Young poets show their stuff
The young voices of Milwaukee had their moment in the spotlight to speak their minds, which is all they wanted.
It's called a spoken word poetry slam, something many young people in Milwaukee and elsewhere have embraced a stimulating form of expression for their generation.
According to Dasha Kelly, organizer and host of the Milwaukee competition to select state winners to compete in the Brave New Voices spoken word festival that has been held since 2006, the young poets who competed last Saturday night at the Wisconsin Teen Poetry Slam finals take their craft very seriously.
"These kids really want to be very good at what they do," said Kelly about the dozens of high-school age Milwaukee students from both public and private schools in the area who showed up at the Milwaukee Youth Arts Center at 325 W. Walnut St. to compete.
"They take their poetry very seriously because it's their way of expressing themselves."
The poetry slam held at the Milwaukee Youth Arts Center involved about 30 poets taking the stage before an enthusiastic audience of teachers, parents and fellow poets and friends. The performances were judged by a panel. (I was a judge; some in the crowd thought I was a bit harsh in my scores. I get that a lot.)
The poems, a mix of spoken word pieces delivered in front of microphone, were personal observations and commentary about their young lives. The packed crowd responded with a mixture of applause and yes, even hipster finger snaps when a piece of material really hit home.
One teenaged girl talked about scrutinized for her form-fitting outfits that obscured her real image to the outside world. She also talked about being raped.
An angry sounding young man spoke of physical abuse from his father and a culture that promoted violence in the home.
Another male described what he called his "white trash" background, living in abject poverty and being ashamed of his family's lack of income.
Another poet talked about being a Muslim and the way society looked at her because of her religion.
There were poems about racism, sexual orientation, violence and romantic relationships. Many of the poems were deeply personal and almost intrusive while delivered in a dramatic fashion designed to increase the impact of the words.
It was hard to tell if every poem was 100 percent truth or the artistic interpretations by the young impressionable minds, a multicultural group of young African-Americans, whites, Asians and Latinos.

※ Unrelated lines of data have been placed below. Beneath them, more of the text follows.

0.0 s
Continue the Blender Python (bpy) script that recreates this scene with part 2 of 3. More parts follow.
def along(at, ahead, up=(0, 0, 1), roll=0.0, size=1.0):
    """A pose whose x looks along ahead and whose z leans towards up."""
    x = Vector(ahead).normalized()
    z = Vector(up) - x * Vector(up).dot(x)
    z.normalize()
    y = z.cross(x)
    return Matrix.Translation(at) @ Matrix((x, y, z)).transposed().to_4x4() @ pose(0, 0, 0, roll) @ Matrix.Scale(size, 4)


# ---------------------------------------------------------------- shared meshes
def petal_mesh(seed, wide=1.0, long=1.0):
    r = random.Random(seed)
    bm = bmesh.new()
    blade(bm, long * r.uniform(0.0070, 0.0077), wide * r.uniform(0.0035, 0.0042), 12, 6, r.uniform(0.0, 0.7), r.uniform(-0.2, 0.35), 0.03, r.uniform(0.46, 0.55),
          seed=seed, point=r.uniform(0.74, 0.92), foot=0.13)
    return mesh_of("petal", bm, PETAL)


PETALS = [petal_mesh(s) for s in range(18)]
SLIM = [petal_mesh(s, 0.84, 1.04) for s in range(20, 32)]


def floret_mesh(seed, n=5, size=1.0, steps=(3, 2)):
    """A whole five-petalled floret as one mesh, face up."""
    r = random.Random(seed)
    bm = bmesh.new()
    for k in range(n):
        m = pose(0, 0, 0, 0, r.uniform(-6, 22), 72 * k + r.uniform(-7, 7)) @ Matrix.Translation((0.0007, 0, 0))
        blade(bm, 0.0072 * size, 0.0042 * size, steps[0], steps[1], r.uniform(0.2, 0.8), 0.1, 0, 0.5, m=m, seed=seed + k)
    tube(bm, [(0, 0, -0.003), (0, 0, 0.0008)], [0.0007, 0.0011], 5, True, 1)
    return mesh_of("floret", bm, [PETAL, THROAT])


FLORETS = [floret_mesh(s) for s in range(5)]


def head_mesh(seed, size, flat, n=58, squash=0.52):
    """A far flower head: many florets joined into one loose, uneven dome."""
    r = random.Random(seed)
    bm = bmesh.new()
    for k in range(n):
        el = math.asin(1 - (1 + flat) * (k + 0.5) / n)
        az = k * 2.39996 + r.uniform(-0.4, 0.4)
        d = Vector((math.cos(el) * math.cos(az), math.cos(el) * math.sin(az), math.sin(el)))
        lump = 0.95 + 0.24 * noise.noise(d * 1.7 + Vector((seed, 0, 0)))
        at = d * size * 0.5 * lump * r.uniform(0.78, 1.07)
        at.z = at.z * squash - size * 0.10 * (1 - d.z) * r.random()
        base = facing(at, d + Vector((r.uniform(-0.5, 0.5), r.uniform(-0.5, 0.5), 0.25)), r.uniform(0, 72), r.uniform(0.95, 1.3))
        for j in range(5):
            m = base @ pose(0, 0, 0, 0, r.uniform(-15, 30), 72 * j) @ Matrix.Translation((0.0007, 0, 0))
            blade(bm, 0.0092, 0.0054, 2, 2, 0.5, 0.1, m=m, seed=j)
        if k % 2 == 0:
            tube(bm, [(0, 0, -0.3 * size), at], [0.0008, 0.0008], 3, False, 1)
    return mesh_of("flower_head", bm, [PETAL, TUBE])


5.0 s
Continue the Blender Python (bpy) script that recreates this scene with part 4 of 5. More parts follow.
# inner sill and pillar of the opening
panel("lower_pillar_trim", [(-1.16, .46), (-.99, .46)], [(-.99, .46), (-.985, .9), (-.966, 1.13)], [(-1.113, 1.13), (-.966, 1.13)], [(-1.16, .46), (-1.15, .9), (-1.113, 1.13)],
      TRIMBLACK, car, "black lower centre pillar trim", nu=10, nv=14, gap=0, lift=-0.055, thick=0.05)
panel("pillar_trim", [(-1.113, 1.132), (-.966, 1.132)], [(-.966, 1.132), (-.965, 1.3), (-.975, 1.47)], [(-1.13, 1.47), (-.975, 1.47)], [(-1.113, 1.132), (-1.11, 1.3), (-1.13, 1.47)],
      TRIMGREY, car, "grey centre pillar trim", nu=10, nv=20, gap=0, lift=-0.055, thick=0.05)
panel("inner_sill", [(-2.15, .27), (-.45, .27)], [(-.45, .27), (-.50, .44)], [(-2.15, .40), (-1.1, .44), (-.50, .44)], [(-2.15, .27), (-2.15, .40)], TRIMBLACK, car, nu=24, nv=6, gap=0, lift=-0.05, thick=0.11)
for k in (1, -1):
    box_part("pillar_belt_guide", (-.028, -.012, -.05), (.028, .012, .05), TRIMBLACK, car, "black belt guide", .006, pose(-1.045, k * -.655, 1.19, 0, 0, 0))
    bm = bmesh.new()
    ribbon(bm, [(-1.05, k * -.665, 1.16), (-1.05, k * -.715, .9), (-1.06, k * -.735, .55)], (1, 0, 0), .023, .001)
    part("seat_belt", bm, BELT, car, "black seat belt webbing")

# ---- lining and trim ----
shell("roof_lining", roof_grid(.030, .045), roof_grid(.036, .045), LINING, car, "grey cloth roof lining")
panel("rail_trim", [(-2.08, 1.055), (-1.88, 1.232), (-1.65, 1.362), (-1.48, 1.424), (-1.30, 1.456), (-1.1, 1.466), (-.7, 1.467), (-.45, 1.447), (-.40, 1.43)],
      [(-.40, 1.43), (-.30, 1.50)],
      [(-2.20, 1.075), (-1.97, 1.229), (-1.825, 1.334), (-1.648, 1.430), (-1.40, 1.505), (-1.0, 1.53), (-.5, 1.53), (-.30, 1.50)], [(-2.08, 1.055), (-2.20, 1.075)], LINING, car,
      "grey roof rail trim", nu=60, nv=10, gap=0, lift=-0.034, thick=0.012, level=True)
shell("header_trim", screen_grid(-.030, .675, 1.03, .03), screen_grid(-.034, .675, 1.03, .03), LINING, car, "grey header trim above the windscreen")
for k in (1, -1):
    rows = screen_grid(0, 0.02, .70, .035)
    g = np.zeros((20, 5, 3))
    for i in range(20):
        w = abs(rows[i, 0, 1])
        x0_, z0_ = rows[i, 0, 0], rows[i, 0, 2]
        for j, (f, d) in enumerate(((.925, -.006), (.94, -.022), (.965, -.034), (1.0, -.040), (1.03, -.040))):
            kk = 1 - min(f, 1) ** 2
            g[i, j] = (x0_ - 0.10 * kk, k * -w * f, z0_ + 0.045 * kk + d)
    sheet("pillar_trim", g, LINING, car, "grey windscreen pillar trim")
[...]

Kelly noted some of the young poets were prone to get carried away at times during their time on stage. But the material had been gleaned from the reality of their lives and transformed into often searing commentary.
Each year, the teens compete in poetry slams throughout the school year in hopes of advancing to state finals and, ultimately, becoming one of the six teens to represent Wisconsin at the upcoming BNV Festival.
The 2013 Wisconsin Brave New Voices team selected last Saturday are:
Jonnie Dixon, junior, Milwaukee High School of the Arts; Alea McHatten, sophomore, Reagan High; Mikey Murry, junior, Milwaukee High School of the Arts; Alex Appleton, junior, West HS (Madison); Adrian Conner, junior, East HS (Madison); and Denzel Taylor, freshman, Carroll University.
They were the ones chosen to take Milwaukee's young voices to a national competition. Judging on what I saw last Saturday night, they will be more than able to hold their own.